You did it. The wire hit. You closed your Series A.

Your team’s watching. Your investors are waiting. You’re supposed to feel on top of the world.

Instead? You feel behind. Burned out. Guilty. Disconnected.

If that’s you, you’re not alone. This could be Series A burnout, and it’s more common than you think.


In this post, I’m breaking down why this post-fundraising crash happens, what founders get wrong at this stage, and most importantly, what to do instead. This is the turning point most startup stories don’t talk about, but it can define everything that comes next.


The Post-Fundraising Crash Is Real


Closing a round is supposed to unlock momentum. But for many founders, it creates a strange emotional low.


Why?

Because during fundraising, your system runs on adrenaline. You’ve been selling, pitching, proving. And now that it’s over, your body crashes. Your brain’s depleted. Your product’s been on pause. Your team adapted without you. And your relationships? Likely took a hit.

You’re not broken. You’re human. But here’s where most founders mess up…


Why Series A Burnout Is So Dangerous


Series A is a major milestone. But the skillset, mindset, and pace that got you here? They won’t get you to Series B.

Early-stage hustle mode is all about testing and chaos. Now, the game has changed. It’s about focus, clarity, and sustainable execution.

Let’s walk through the 3 shifts that help you recover from Series A burnout, and come back stronger.


1. Take a Real Break (Yes, Really)


Most founders don’t feel like they can stop. The pressure to justify your raise, to grind, to prove, can be overwhelming.

But your team doesn’t need a depleted version of you. They need your clearest thinking. And that only happens when your nervous system resets.


Take 1–2 weeks off. Tell your team you’re off-grid unless someone’s hair is literally on fire. You’ll feel restless at first. But around day 8 or 9… ideas will start to flow again. That’s your brain catching up.


2. Fix What Cracked During Fundraising


While you were heads-down fundraising, things likely slipped:

  • Your team formed new habits (not all of them good)

  • Your product drifted from the core vision

  • Relationships took a back seat

Now’s your chance to recalibrate. Declare a Quarter of Culture. This isn’t about micromanaging—it’s about resetting the tone. Clarifying priorities. Rebuilding momentum intentionally.


Focus isn’t just knowing what to do—it’s knowing what not to do anymore.


3. Build a Culture That Scales Without You


At this stage, your company must function without you making every decision.

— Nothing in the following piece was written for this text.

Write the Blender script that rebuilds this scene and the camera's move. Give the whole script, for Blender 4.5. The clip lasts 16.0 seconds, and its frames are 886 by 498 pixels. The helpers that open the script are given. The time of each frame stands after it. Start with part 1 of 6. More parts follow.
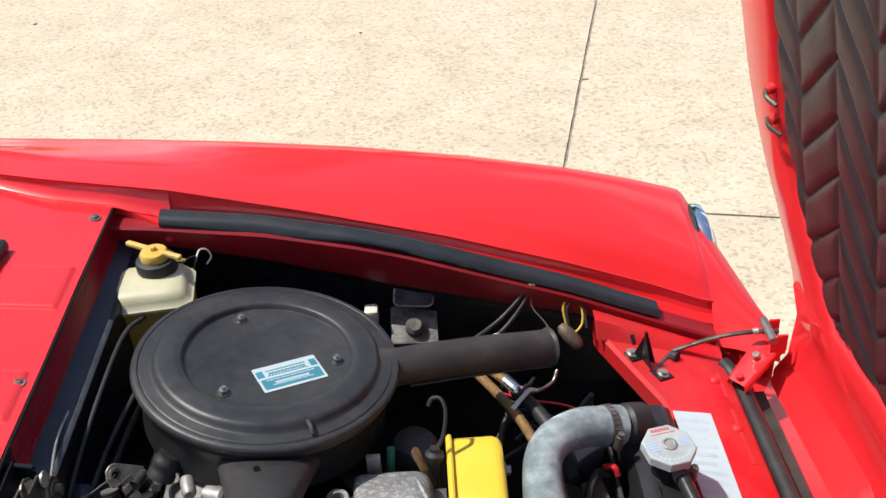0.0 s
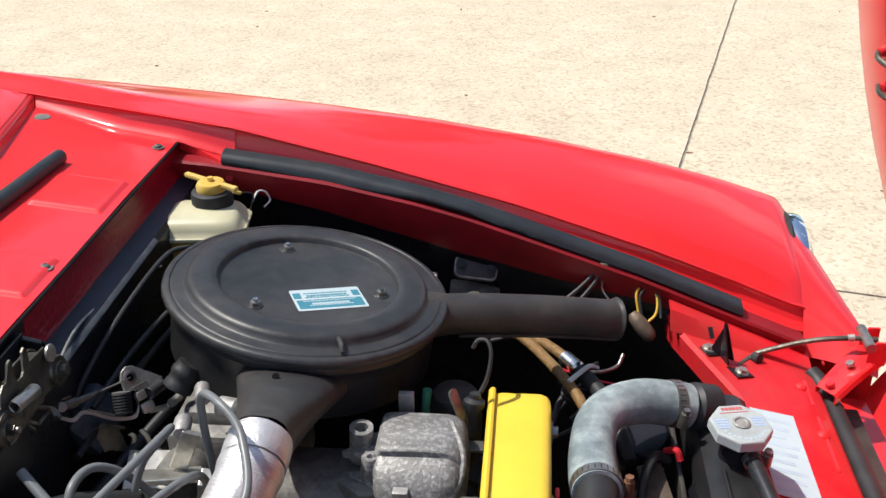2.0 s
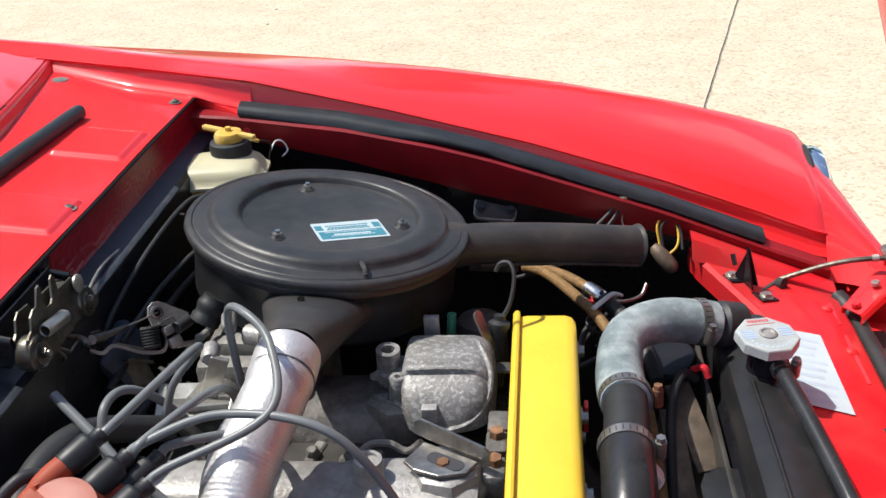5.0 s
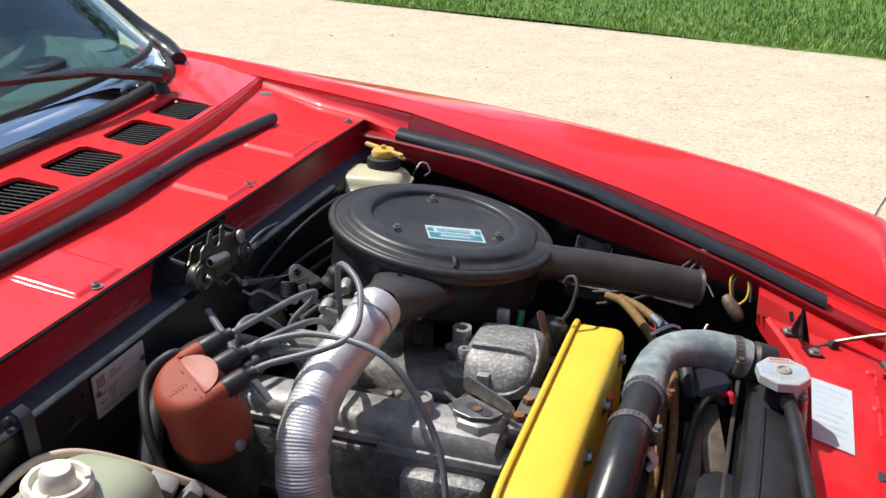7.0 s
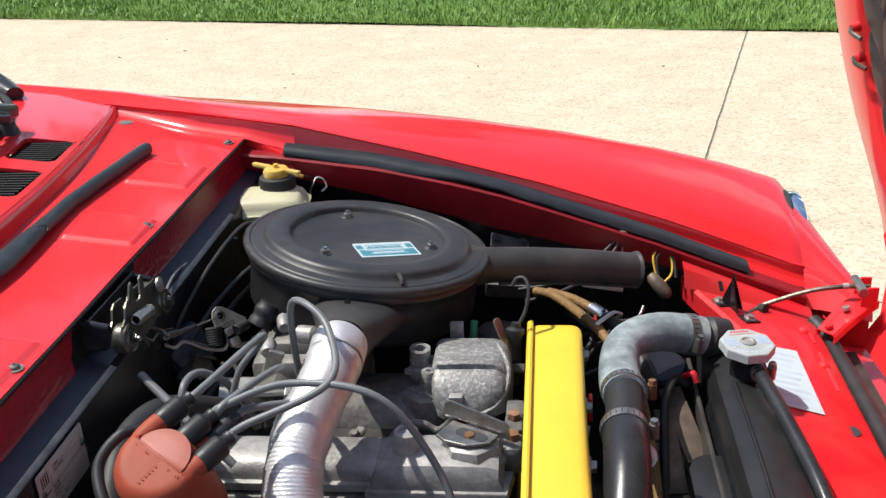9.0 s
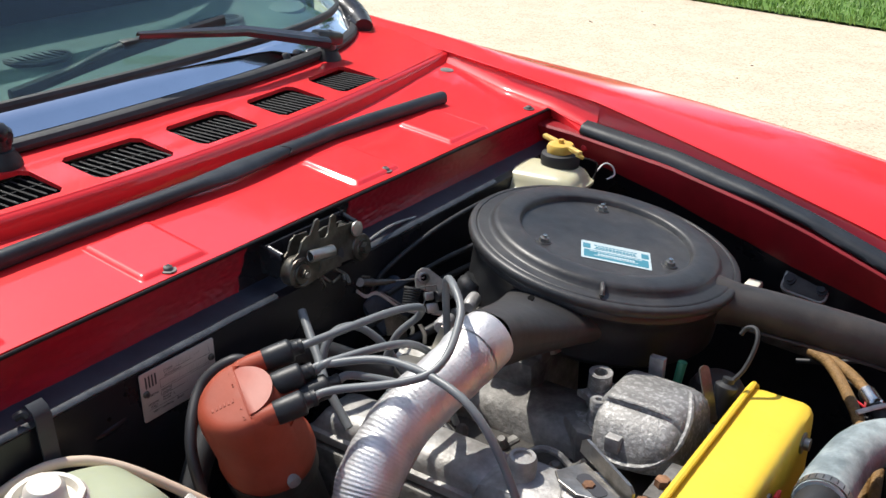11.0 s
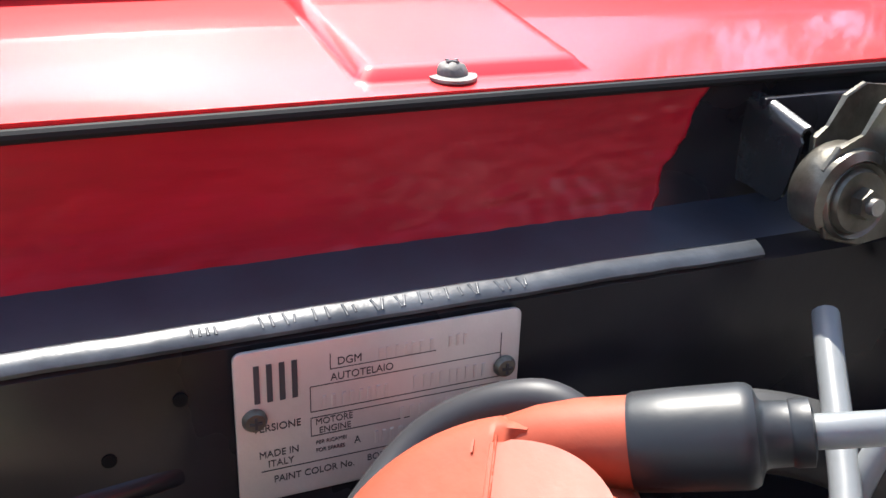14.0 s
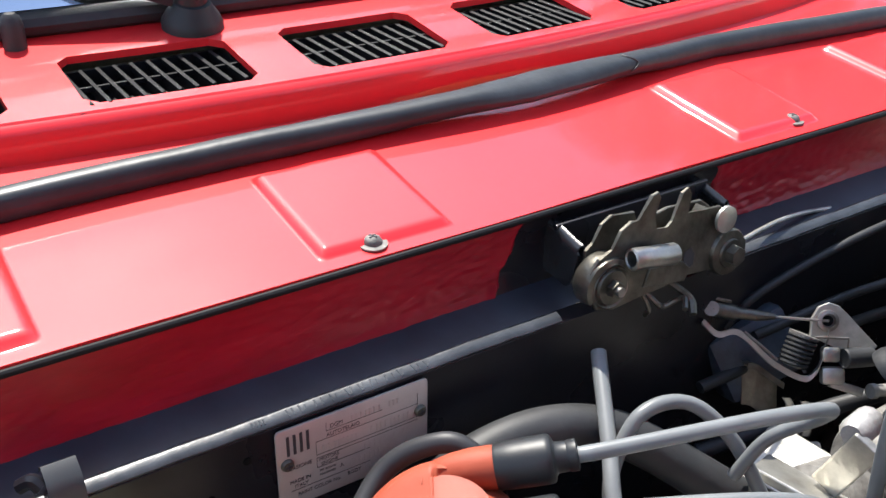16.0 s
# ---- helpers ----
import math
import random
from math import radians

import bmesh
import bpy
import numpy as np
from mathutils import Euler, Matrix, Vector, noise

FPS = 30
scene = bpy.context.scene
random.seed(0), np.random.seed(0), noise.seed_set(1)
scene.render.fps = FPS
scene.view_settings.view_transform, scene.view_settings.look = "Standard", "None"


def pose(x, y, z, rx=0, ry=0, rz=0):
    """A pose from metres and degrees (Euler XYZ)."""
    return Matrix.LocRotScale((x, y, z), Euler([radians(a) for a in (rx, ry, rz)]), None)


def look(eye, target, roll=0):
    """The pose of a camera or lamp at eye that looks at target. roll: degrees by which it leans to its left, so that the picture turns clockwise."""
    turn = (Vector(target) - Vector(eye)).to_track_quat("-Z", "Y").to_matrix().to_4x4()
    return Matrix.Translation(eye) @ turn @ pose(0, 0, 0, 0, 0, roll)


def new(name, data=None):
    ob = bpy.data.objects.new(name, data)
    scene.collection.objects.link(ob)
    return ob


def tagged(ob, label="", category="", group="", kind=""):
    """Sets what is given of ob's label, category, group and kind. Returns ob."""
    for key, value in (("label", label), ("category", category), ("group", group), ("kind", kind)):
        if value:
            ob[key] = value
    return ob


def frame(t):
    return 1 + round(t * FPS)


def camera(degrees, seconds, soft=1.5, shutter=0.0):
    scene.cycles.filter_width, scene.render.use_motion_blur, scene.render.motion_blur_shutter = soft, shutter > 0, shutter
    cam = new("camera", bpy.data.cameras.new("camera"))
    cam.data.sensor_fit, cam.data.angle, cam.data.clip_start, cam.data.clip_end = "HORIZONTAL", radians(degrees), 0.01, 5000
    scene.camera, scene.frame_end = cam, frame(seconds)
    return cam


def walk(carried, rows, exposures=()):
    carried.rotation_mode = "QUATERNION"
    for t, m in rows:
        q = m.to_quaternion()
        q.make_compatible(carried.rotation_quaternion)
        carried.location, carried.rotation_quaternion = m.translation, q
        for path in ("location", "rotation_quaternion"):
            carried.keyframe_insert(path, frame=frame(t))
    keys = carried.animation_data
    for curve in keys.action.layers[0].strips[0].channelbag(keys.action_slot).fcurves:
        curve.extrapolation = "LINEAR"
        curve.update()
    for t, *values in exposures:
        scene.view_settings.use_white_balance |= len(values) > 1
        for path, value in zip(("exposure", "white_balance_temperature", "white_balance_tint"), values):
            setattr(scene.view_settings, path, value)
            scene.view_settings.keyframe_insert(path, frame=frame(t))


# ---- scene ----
cam = camera(48.3, 16.0)
PATH = [
    (0, (0.543, -0.646, 1.619), (0.557, 1.0, 0.483), -3.6),
    (0.5, (0.480, -0.597, 1.591), (0.640, 1.115, 0.570), -1.4),
    (0.6, (0.488, -0.605, 1.593), (0.548, 1.15, 0.635), -3.8),
    (0.9, (0.518, -0.623, 1.552), (0.507, 1.174, 0.674), -3.2),
    (1, (0.52, -0.625, 1.541), (0.431, 1.187, 0.701), -2.9),
    (1.5, (0.567, -0.655, 1.469), (0.402, 1.138, 0.599), 0.5),
    (2, (0.58, -0.676, 1.398), (0.402, 1.083, 0.463), -1.1),
    (2.5, (0.569, -0.685, 1.358), (0.36, 1.061, 0.405), -1.3),
    (3, (0.577, -0.706, 1.337), (0.386, 1.031, 0.366), -2.2),
    (3.5, (0.583, -0.719, 1.323), (0.353, 1.027, 0.376), -2.8),
    (4, (0.572, -0.709, 1.323), (0.368, 1.042, 0.378), -4.2),
    (6.3, (0.663, -0.833, 1.343), (0.307, 0.968, 0.548), -3.4),
    (6.5, (0.706, -0.878, 1.348), (0.203, 0.902, 0.586), -2.7),
    (7, (0.757, -0.948, 1.365), (0.152, 0.785, 0.572), -0.4),
    (7.5, (0.697, -0.975, 1.4), (0.174, 0.778, 0.594), -1.1),
    (7.6, (0.676, -0.975, 1.396), (0.183, 0.793, 0.6), -1.3),
    (8, (0.561, -0.939, 1.406), (0.36, 0.884, 0.609), -3.0),
    (8.2, (0.494, -0.922, 1.391), (0.461, 0.903, 0.573), -2.7),
    (10.3, (0.725, -0.847, 1.333), (0.033, 0.862, 0.558), -0.9),
    (10.5, (0.71, -0.776, 1.342), (0.007, 0.898, 0.503), 0.5),
    (11, (0.783, -0.701, 1.304), (-0.268, 0.794, 0.491), 0.0),
    (11.5, (0.843, -0.671, 1.281), (-0.573, 0.551, 0.573), 2.1),
    (12, (0.732, -0.571, 1.205), (-0.786, 0.544, 0.532), 4.3),
    (12.5, (0.577, -0.445, 1.111), (-1.059, 0.485, 0.433), 5.3),
    (13, (0.504, -0.365, 1.028), (-1.148, 0.496, 0.3), 4.7),
    (13.5, (0.422, -0.32, 0.991), (-1.227, 0.464, 0.175), 3.2),
    (14, (0.362, -0.28, 0.978), (-1.318, 0.457, 0.181), 2.0),
    (14.5, (0.352, -0.275, 0.964), (-1.303, 0.429, 0.088), 1.8),
    (15, (0.362, -0.281, 0.978), (-1.299, 0.427, 0.117), 0.9),
    (15.5, (0.404, -0.302, 1.029), (-1.221, 0.462, 0.148), 1.8),
    (16, (0.486, -0.38, 1.153), (-0.978, 0.591, 0.198), 1.0),
]
EXPOSURES = [(0, 0.15), (0.5, -0.2), (0.9, -0.65), (1.5, -0.55), (1.8, 0.0), (2.5, 0.3), (4.2, 0.3), (6.5, 0.2), (8.2, 0.22), (11.5, 0.38), (12.5, 0.6), (13, 0.95), (13.5, 1.38), (14.2, 1.72), (14.6, 1.9), (15, 1.95), (15.5, 1.75), (16, 1.15)]
walk(cam, [(t, look(eye, target, roll)) for t, eye, target, roll in PATH], EXPOSURES)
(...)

That means:

  • Creating clear priorities

  • Defining what’s urgent vs. noise

  • Empowering your team to lead


You also need to model what sustainable leadership looks like:


Set boundaries. Say no to busywork. Make “rested clarity” your new edge.

This is your invitation to pause, realign, and grow intentionally. You've raised the money. Now it’s time to become the leader your future company needs.